The FBI’s  Office of Partner Engagement coordinates enterprise-level strategies for the FBI’s engagement with federal, state, local, tribal, and territorial law enforcement agencies. Through partner calls, situational reports, intelligence products, and timely electronic communications, OPE leans forward to share information to keep partners apprised of threats and mitigation efforts.

Although outreach with houses of worship and faith-based groups falls under the purview of the Office of Public Affairs, OPE maintains the relationship with those in the faith-based community who are responsible for keeping the community safe and secure. Most notably, OPE works with the Secure Community Network (SCN), which is the official homeland security and safety initiative of the organized Jewish community of North America and other groups, such as groups related to the Catholic Church and the Church of Jesus Christ of Latter-Day Saints as well as the Anti-Defamation League (ADL). This role includes maintaining relationships with various national-level leaders in the faith-based community by establishing regular telephone calls between these groups and the FBI’s operational divisions. Additionally, OPE maintains regular contact with executives of these groups, responding to their concerns and keeping them informed of events of interest by leveraging FBI subject-matter experts from operational divisions to speak during these member calls.

The FBI’s Office of Public Affairs helps inform, alert, and mobilize members of the public to assist in investigations and empower them to protect themselves from ongoing threats and crimes. And by doing so, OPA strives to enhance public trust and confidence by sharing information about the FBI’s responsibilities, operations, and accomplishments.

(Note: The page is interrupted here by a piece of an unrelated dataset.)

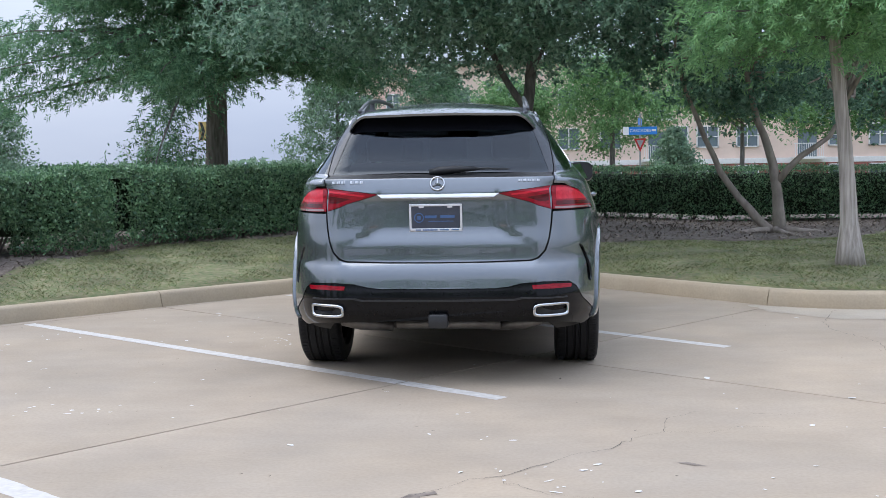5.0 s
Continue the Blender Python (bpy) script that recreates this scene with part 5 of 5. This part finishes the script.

Young concludes that “houses of worship and HBCUs, along with other public spaces where people gather, require robust protection efforts, which start with effective partnerships.” – Young’s statement to the House repeats HBCU  several times, but does not explain why he singles these institutions out.  He also fails to mention that 37 State Constitutions include anti-Catholic language.  While Young’s statement is consistent with previous FBI statements “the bureau intends to be proactive, not reactive yet what is mostly described in Young’s statement seems reactionary.”